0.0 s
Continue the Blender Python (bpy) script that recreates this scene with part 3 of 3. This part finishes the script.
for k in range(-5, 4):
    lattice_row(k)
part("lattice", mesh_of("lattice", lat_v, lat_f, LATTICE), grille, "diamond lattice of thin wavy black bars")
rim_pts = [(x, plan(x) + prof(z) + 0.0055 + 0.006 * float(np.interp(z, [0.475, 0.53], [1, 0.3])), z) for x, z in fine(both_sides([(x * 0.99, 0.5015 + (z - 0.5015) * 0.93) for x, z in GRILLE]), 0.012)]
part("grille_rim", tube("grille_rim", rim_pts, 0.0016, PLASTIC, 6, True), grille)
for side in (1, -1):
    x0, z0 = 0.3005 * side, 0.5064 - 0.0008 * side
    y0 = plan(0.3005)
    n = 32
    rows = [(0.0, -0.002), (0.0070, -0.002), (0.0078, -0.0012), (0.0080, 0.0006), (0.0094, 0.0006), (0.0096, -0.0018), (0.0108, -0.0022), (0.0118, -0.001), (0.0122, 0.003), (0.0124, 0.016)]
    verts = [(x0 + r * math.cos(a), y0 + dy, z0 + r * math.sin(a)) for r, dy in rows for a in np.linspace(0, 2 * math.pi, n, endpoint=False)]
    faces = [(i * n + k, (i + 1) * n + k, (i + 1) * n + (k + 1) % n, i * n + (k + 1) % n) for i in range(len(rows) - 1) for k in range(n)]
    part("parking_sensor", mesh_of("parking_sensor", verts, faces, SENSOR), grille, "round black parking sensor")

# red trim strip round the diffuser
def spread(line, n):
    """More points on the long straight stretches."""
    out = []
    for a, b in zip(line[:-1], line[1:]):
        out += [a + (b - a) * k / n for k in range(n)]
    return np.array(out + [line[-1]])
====
Would you give the material above again, complete and exact?

0.0 s
Continue the Blender Python (bpy) script that recreates this scene with part 3 of 3. This part finishes the script.
for k in range(-5, 4):
    lattice_row(k)
part("lattice", mesh_of("lattice", lat_v, lat_f, LATTICE), grille, "diamond lattice of thin wavy black bars")
rim_pts = [(x, plan(x) + prof(z) + 0.0055 + 0.006 * float(np.interp(z, [0.475, 0.53], [1, 0.3])), z) for x, z in fine(both_sides([(x * 0.99, 0.5015 + (z - 0.5015) * 0.93) for x, z in GRILLE]), 0.012)]
part("grille_rim", tube("grille_rim", rim_pts, 0.0016, PLASTIC, 6, True), grille)
for side in (1, -1):
    x0, z0 = 0.3005 * side, 0.5064 - 0.0008 * side
    y0 = plan(0.3005)
    n = 32
    rows = [(0.0, -0.002), (0.0070, -0.002), (0.0078, -0.0012), (0.0080, 0.0006), (0.0094, 0.0006), (0.0096, -0.0018), (0.0108, -0.0022), (0.0118, -0.001), (0.0122, 0.003), (0.0124, 0.016)]
    verts = [(x0 + r * math.cos(a), y0 + dy, z0 + r * math.sin(a)) for r, dy in rows for a in np.linspace(0, 2 * math.pi, n, endpoint=False)]
    faces = [(i * n + k, (i + 1) * n + k, (i + 1) * n + (k + 1) % n, i * n + (k + 1) % n) for i in range(len(rows) - 1) for k in range(n)]
    part("parking_sensor", mesh_of("parking_sensor", verts, faces, SENSOR), grille, "round black parking sensor")

# red trim strip round the diffuser
def spread(line, n):
    """More points on the long straight stretches."""
    out = []
    for a, b in zip(line[:-1], line[1:]):
        out += [a + (b - a) * k / n for k in range(n)]
    return np.array(out + [line[-1]])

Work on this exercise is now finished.